__Dataset__.

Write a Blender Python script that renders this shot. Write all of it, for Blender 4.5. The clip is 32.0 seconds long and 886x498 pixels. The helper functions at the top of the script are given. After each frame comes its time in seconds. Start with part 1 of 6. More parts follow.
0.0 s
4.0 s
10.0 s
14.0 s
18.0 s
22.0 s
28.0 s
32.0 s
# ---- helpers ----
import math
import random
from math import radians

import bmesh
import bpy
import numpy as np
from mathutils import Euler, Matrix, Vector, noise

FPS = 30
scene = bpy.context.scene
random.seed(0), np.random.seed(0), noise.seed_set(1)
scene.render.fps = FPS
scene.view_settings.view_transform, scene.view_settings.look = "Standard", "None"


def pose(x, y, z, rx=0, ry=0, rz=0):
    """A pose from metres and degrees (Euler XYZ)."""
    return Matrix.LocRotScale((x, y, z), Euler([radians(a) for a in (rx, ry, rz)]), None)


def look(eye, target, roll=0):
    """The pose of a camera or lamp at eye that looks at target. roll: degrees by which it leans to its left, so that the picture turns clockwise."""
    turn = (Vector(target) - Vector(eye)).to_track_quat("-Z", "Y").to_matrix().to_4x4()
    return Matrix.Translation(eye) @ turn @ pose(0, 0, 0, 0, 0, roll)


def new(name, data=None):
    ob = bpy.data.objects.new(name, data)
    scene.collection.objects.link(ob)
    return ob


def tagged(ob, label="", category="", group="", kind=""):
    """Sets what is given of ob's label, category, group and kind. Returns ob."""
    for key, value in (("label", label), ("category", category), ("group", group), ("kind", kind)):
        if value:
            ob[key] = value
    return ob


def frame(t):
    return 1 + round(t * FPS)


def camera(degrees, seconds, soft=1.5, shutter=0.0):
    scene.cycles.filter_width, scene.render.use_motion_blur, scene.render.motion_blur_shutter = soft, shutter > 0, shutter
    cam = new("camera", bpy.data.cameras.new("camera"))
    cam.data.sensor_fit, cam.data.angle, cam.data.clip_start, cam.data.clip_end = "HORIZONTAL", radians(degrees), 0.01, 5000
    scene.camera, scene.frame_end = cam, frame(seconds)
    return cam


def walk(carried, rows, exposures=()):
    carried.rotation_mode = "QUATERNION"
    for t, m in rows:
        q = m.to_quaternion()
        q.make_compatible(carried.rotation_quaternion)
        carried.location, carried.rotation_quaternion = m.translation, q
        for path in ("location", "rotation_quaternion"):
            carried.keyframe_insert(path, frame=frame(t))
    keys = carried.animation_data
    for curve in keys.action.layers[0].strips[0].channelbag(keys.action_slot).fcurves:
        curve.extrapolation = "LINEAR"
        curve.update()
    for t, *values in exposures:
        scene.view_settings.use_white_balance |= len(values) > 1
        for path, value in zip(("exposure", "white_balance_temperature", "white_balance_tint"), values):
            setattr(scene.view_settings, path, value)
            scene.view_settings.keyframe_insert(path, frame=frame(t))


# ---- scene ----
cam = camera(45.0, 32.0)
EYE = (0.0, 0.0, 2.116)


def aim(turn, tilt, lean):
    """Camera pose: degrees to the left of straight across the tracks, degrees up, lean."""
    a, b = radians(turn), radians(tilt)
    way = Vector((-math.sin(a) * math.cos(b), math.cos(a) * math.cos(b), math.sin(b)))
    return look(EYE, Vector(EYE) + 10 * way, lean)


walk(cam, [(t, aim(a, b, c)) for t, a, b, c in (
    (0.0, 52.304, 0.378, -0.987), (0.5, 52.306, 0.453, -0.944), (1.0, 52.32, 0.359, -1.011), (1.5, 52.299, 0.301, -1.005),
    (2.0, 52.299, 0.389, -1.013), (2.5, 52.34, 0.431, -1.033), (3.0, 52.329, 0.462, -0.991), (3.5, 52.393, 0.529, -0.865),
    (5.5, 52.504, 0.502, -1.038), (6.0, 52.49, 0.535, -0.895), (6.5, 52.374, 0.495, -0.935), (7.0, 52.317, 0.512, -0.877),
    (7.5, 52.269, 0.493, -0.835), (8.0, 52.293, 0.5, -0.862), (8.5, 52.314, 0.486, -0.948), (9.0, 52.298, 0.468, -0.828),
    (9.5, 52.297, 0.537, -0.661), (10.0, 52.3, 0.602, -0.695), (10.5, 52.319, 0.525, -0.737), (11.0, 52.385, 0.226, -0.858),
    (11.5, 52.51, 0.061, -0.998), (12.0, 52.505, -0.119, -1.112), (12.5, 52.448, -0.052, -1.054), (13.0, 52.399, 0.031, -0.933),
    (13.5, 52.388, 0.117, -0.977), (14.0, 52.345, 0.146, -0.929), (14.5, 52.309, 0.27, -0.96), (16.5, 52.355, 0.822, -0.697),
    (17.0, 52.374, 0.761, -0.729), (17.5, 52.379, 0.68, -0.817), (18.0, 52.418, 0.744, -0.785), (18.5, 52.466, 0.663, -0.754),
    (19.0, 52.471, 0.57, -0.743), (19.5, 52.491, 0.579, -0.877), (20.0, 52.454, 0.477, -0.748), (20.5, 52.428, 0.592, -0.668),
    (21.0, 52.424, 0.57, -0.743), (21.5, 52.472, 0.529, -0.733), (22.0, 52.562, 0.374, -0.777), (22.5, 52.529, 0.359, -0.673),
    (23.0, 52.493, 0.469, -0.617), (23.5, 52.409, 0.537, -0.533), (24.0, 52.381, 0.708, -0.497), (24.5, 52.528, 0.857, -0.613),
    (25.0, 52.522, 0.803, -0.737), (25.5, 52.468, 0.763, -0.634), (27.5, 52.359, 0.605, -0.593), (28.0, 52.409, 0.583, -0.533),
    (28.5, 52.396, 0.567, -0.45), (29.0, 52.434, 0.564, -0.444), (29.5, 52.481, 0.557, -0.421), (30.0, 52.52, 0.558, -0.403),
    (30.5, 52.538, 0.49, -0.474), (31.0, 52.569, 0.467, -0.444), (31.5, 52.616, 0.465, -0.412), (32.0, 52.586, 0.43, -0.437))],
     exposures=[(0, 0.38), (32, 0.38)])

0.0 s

__Prompt__. Determine how many lines in the listing above hold the word "location", answering with the number only.

__Task solution__. 2